Final Answer (Part a)

The joint moment generating functions of$X$and$Y$are

$M_{(X,Y)}\left(t_1,t_2\right)=\exp \left(\frac{t_1^2}{2}\right)\frac{1}{\left(1-t_2-t_1\right)}$.

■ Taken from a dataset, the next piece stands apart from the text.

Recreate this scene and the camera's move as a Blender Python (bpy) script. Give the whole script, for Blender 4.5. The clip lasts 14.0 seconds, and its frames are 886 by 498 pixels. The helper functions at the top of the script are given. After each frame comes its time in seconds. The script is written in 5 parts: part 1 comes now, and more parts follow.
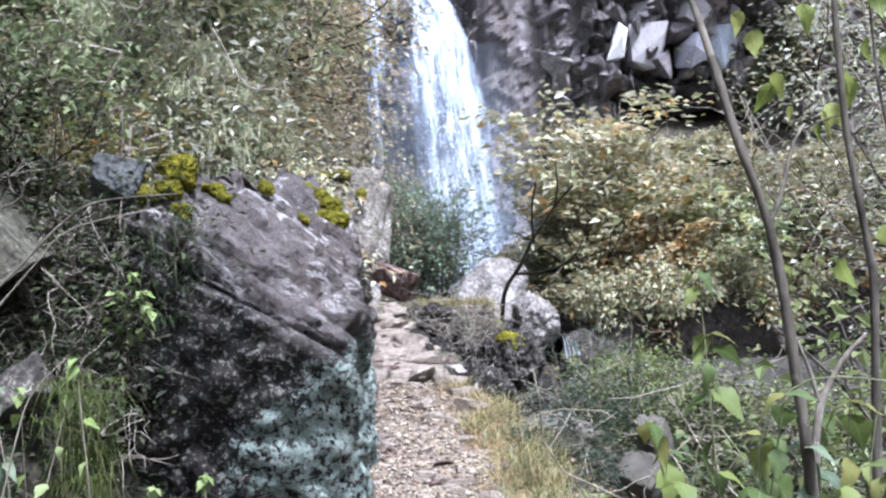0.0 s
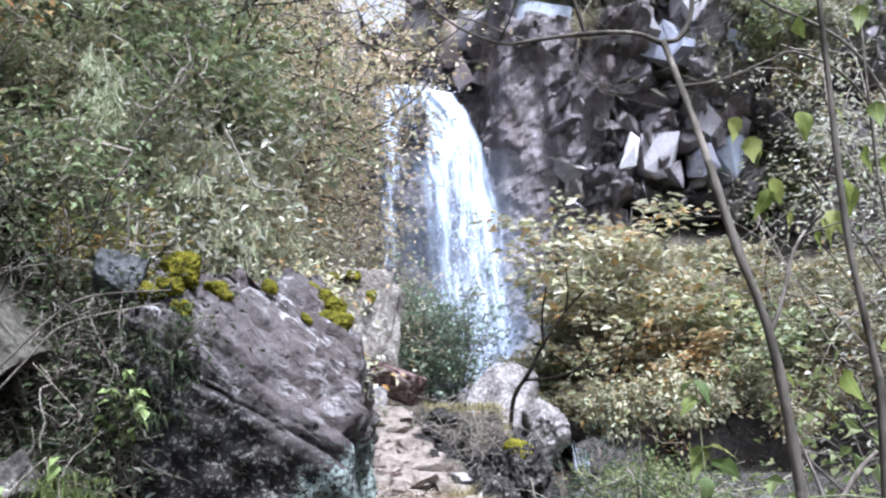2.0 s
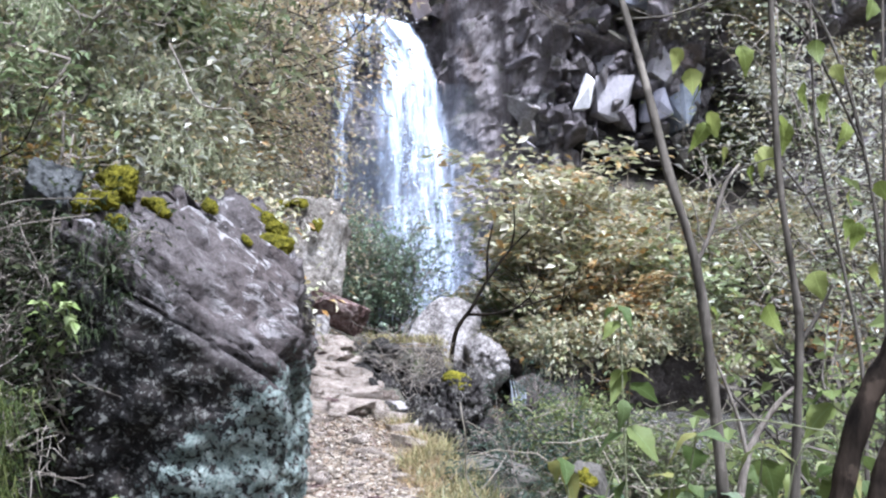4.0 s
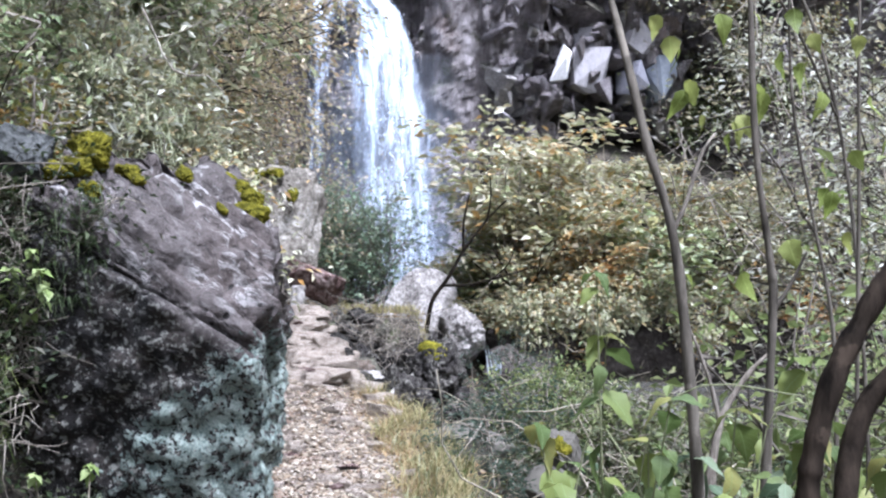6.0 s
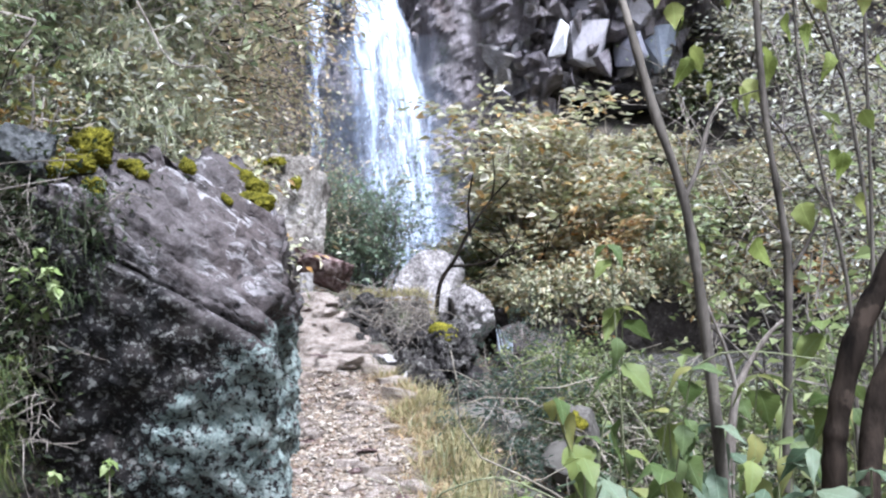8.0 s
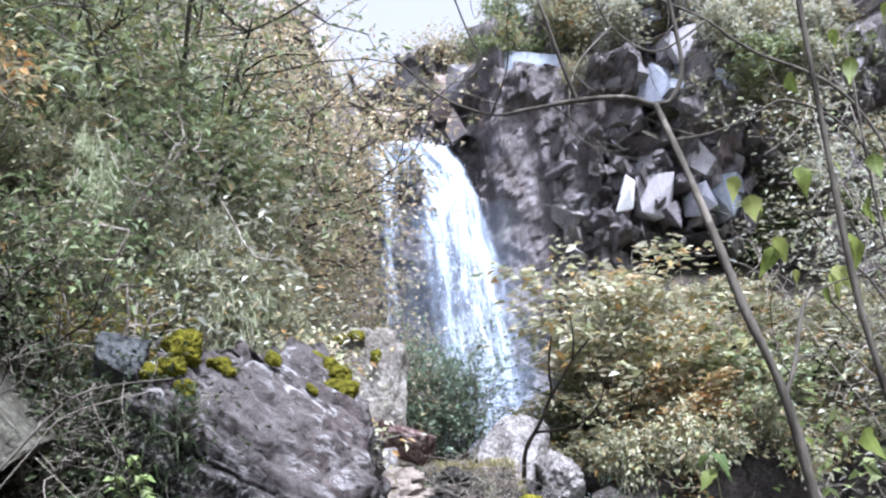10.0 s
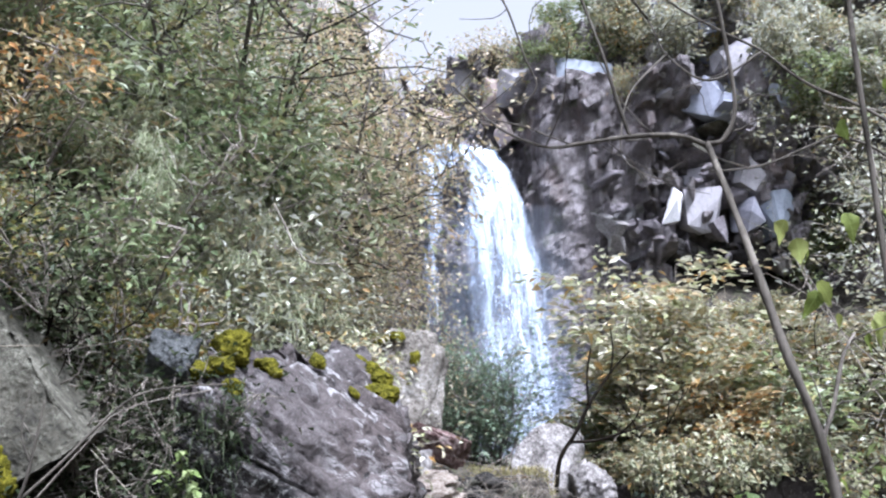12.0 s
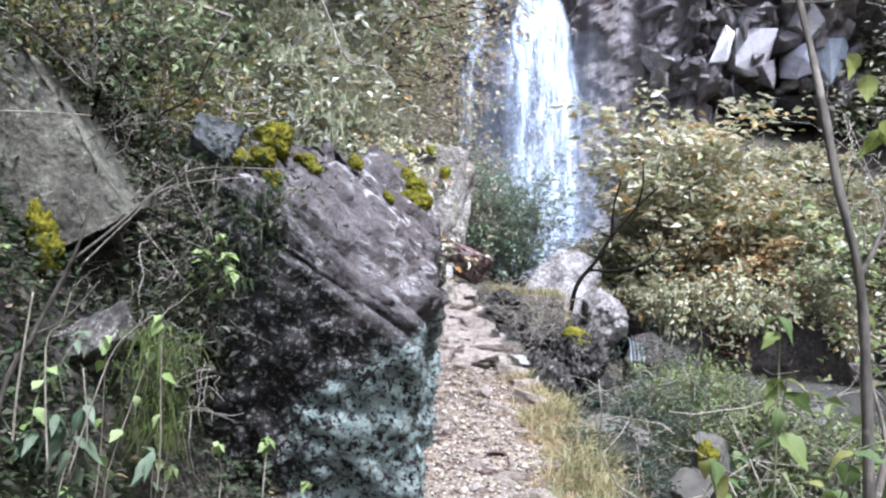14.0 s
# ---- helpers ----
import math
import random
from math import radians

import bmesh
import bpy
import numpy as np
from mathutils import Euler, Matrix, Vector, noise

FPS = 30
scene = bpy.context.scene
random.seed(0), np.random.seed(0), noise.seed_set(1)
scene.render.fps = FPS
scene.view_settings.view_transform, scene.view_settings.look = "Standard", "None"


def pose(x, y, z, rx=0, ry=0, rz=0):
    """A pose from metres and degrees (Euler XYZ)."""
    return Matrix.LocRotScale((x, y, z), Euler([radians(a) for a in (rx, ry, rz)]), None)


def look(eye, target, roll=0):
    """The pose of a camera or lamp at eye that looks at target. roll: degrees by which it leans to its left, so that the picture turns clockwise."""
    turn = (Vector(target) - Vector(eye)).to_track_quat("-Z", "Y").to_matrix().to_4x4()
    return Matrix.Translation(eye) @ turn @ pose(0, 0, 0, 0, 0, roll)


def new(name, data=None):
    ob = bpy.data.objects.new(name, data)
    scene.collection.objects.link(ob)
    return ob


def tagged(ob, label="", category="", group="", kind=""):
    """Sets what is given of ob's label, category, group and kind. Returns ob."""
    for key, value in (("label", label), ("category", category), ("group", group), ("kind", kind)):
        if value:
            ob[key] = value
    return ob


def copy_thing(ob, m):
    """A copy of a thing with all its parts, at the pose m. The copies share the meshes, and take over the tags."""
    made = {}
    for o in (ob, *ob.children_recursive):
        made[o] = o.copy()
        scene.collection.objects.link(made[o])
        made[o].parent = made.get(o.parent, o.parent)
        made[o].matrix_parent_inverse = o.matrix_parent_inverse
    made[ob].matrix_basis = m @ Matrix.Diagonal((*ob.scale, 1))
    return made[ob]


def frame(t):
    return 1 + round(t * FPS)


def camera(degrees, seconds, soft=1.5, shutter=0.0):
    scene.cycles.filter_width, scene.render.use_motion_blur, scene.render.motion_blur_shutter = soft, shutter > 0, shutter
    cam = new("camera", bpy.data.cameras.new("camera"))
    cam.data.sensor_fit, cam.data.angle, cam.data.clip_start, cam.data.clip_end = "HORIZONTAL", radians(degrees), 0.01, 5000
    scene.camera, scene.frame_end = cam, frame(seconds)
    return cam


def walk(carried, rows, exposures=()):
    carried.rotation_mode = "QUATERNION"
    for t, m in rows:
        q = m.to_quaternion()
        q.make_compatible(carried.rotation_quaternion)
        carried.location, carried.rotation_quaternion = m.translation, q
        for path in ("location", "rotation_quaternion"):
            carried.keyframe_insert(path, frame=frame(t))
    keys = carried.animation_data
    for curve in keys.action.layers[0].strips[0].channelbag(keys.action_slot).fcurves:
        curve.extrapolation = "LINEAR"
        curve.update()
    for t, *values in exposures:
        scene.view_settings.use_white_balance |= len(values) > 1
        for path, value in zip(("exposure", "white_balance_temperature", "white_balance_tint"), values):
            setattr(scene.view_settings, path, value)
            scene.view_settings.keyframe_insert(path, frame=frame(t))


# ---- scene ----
cam = camera(51.0, 14.0, soft=2.25)
PATH = [
    (0, (0.345, 0.85, 1.544), (0.336, 2.85, 1.595), -1.6),
    (0.5, (0.338, 0.892, 1.57), (0.308, 2.876, 1.826), 1.1),
    (1, (0.349, 0.907, 1.573), (0.327, 2.873, 1.938), 1.5),
    (1.5, (0.365, 0.891, 1.563), (0.34, 2.858, 1.92), 0.2),
    (2, (0.396, 0.898, 1.54), (0.361, 2.879, 1.814), -0.4),
    (2.5, (0.423, 0.916, 1.539), (0.433, 2.9, 1.793), 0.2),
    (3, (0.415, 0.904, 1.505), (0.449, 2.896, 1.674), 2.2),
    (3.2, (0.422, 0.905, 1.506), (0.481, 2.898, 1.669), 2.2),
    (5.3, (0.443, 0.935, 1.494), (0.525, 2.931, 1.59), 1.3),
    (5.5, (0.442, 0.93, 1.494), (0.543, 2.925, 1.595), 0.4),
    (6, (0.434, 0.921, 1.49), (0.561, 2.916, 1.57), 2.0),
    (6.5, (0.441, 0.925, 1.48), (0.557, 2.922, 1.508), 1.5),
    (7, (0.433, 0.931, 1.482), (0.552, 2.928, 1.5), 0.8),
    (7.5, (0.442, 0.953, 1.473), (0.568, 2.949, 1.445), 0.8),
    (8, (0.423, 0.938, 1.486), (0.539, 2.934, 1.526), -0.6),
    (8.2, (0.424, 0.942, 1.507), (0.51, 2.935, 1.646), -1.6),
    (10.3, (0.393, 0.912, 1.611), (0.341, 2.874, 1.992), -3.5),
    (10.5, (0.392, 0.908, 1.613), (0.322, 2.869, 1.998), -3.6),
    (11, (0.391, 0.888, 1.637), (0.271, 2.827, 2.112), -4.7),
    (11.5, (0.375, 0.834, 1.642), (0.251, 2.77, 2.127), -2.1),
    (12, (0.379, 0.826, 1.66), (0.256, 2.785, 2.042), -0.4),
    (12.5, (0.379, 0.817, 1.636), (0.265, 2.803, 1.835), 1.9),
    (13, (0.365, 0.82, 1.643), (0.258, 2.808, 1.826), 3.0),
    (13.5, (0.334, 0.834, 1.626), (0.123, 2.816, 1.791), 4.4),
    (14, (0.319, 0.811, 1.609), (0.153, 2.805, 1.606), 5.3),
]
EXPOSURES = [(t, 1.37 + d, 5450, 17.0) for t, d in ((0.0, 0.02), (0.5, 0.17), (1.1, 0.16), (1.8, 0.06), (3.0, 0.02), (5.3, 0.0), (7.0, 0.0), (7.5, -0.04), (8.2, 0.06), (10.3, 0.08), (11.0, 0.09), (11.8, 0.05), (12.4, -0.1), (13.0, 0.03), (14.0, 0.07))]
walk(cam, [(t, look(eye, target, roll)) for t, eye, target, roll in PATH], EXPOSURES)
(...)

Given Information (Part b)

$f(x,y)=\frac{1}{\sqrt{2\pi }}{e}^{-y}{e}^{-(x-y{)}^2/2}0<y<\infty$

$-\infty <x<\infty$

Explanation (Part b)

If $t_2=0$we have

$M_x\left(t_1\right)=\exp \left(\frac{t_1^2}{2}\right)\frac{1}{\left(1-0-t_1\right)}$

$=\exp \left(\frac{t_1^2}{2}\right){\left(1-t_1\right)}^{-1}$

If $t_1=0$we have

$M_Y\left(t_2\right)=\exp \left(\frac{0}{2}\right)\frac{1}{\left(1-t_2-0\right)}$

$={\left(1-t_2\right)}^{-1}$

Final Answer (Part b)

Individual moment generating functions,

If $t_2=0$, $M_x\left(t_1\right)=\exp \left(\frac{t_1^2}{2}\right)\frac{1}{\left(1-0-t_1\right)}$

If$t_1=0$,$M_Y\left(t_2\right)={\left(1-t_2\right)}^{-1}$.